It’s essentially because as you get older, your body starts to wear out. Damage accumulates from day to day use that can’t be repaired. Muscles start to lose their strength, bones become more brittle, you can develop arthritis and other things that can change the shape of bones (like that hump/slouch you sometimes see in elderly people), or your skin starts to wrinkle up and lose its firmness. In some parts of your body the cells stop dividing as fast as they used to, and you get what’s called atrophy of the tissues and organs, as new cells don’t appear fast enough to replace the ones that die off.
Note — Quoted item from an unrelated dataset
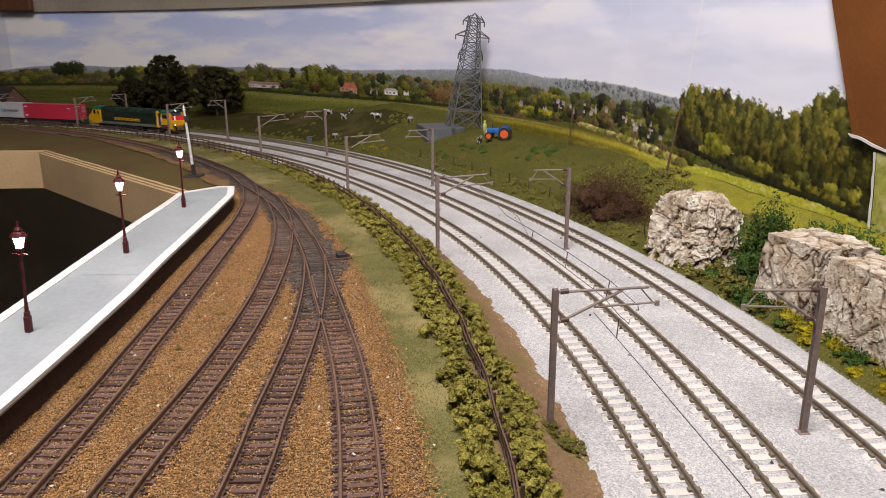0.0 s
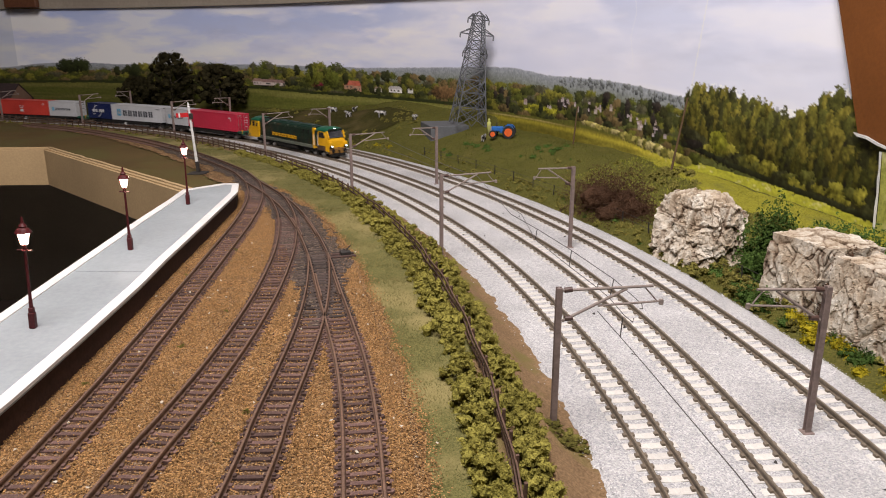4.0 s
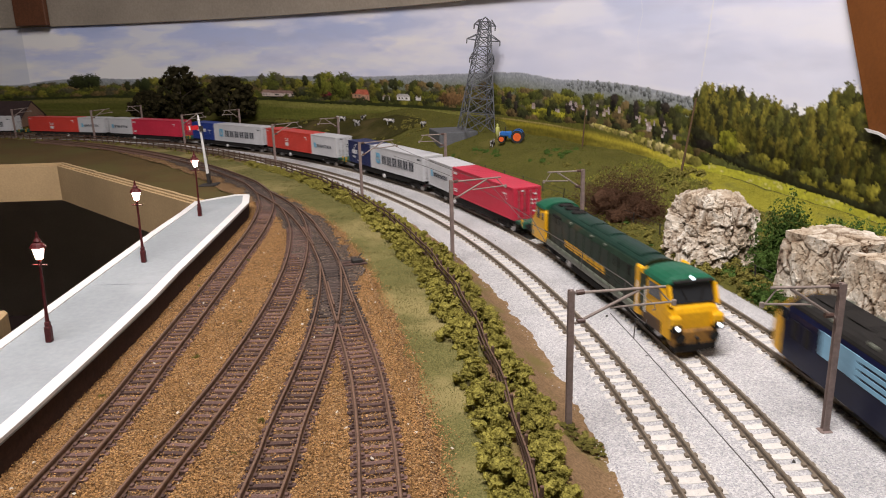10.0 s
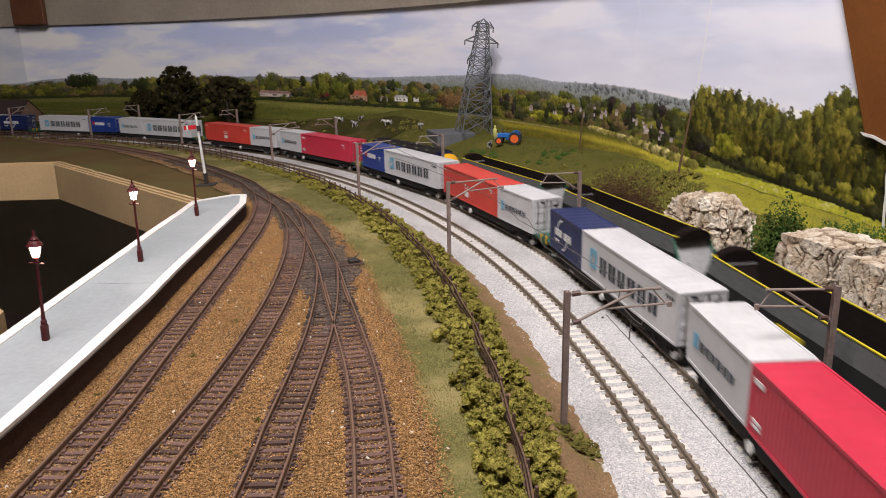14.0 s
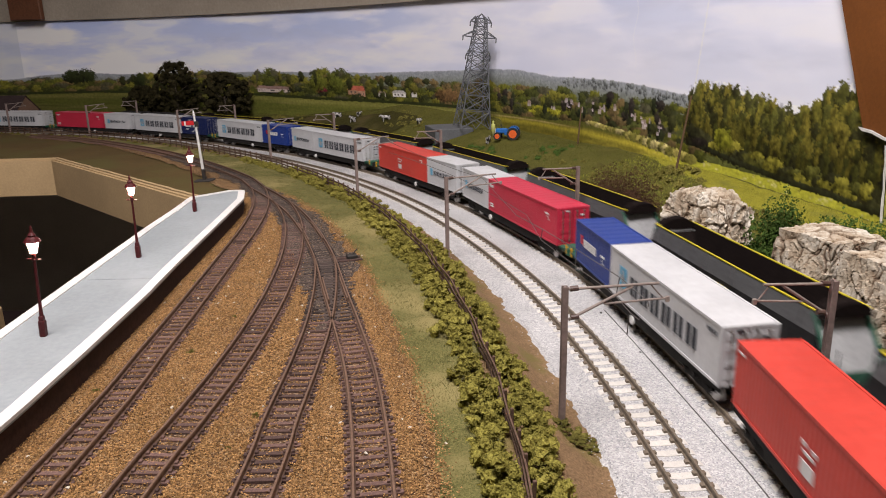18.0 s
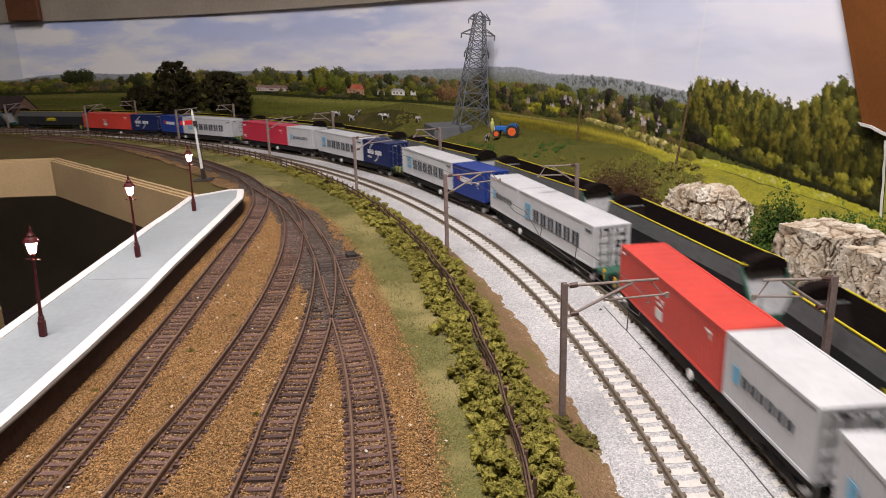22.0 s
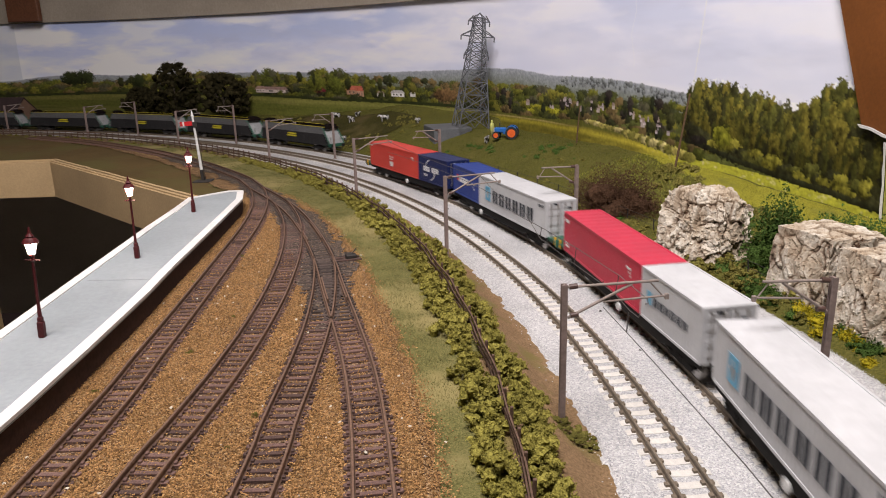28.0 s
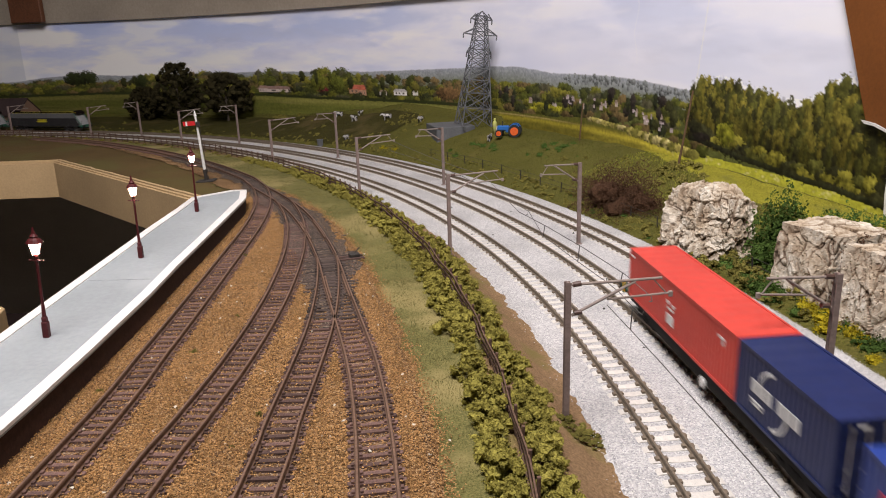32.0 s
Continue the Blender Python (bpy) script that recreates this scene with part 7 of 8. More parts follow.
# scattered shrubs up the bank
for d0, r0, n, spread, mix in ((28.5, 1.918, 16, 0.030, "b"), (24.5, 1.90, 12, 0.040, "s"), (20.0, 1.885, 14, 0.030, "s"), (17.5, 1.93, 12, 0.03, "s"), (13.5, 1.90, 16, 0.022, "b"), (11.0, 1.90, 14, 0.030, "s"), (8.0, 1.90, 12, 0.03, "g"), (22.2, 1.975, 10, 0.014, "s"), (38.8, 1.824, 9, 0.010, "g"), (44, 1.83, 10, 0.02, "s"), (41.5, 1.85, 12, 0.03, "s"), (41.0, 1.92, 14, 0.03, "s"), (42.0, 1.95, 8, 0.02, "s"), (48, 1.85, 6, 0.03, "s"), (55.2, 1.975, 14, 0.025, "d"), (62, 1.84, 6, 0.04, "s"), (70, 1.84, 6, 0.04, "s"), (33, 1.86, 10, 0.03, "b"), (51, 1.93, 2, 0.03, "s"), (22.0, 1.985, 4, 0.008, "g")):
    for k in range(n):
        rr = min(1.985, r0 + rng.gauss(0, spread * 0.6))
        dd = d0 + rng.gauss(0, spread) * 28
        fam = {"b": BRIGHT, "s": SCRUB, "g": GOLD if rng.random() < 0.6 else SCRUB, "d": SCRUB}[mix]
        shrub(fam[rng.randrange(len(fam))], *polar(rr, dd), hill(rr, dd) - 0.002, rng.uniform(0.3, 0.7), "small model shrub on the turf bank", "shrubs on the bank")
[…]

All of these combine to cause older people to shrink.
It can be delayed well into old age by eating healthily and staying fit, but eventually there’s only so much wear and tear the human body can take, so it starts breaking down and getting smaller.
Older people often only shrink an inch more or less from how tall they were in the 20s. There are lots of different reasons for that. It is partially because the disks and joints between the bones get’s compacted and become smaller over time (a little bit like wear and tear), or because of a bone disease called osteoporosis, where the mass of the bone becomes smaller.
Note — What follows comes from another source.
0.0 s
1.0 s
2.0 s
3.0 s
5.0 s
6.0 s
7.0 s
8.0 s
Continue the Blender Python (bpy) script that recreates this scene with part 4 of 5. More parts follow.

Not just old people shrink, even people as young as 30 can start shrinking. Given that people tend to stop growing at about 20 years, that only gives you 10 years of being as tall as you can possibly be. Or you wear plateau shoes!
Also, you are tallest first thing in the morning, when you get out of bed. This is because when you lie down, gravity is spread across your body evenly, when you stand up gravity is pushing on you. Also, astronauts come back taller when they were in space (no gravity).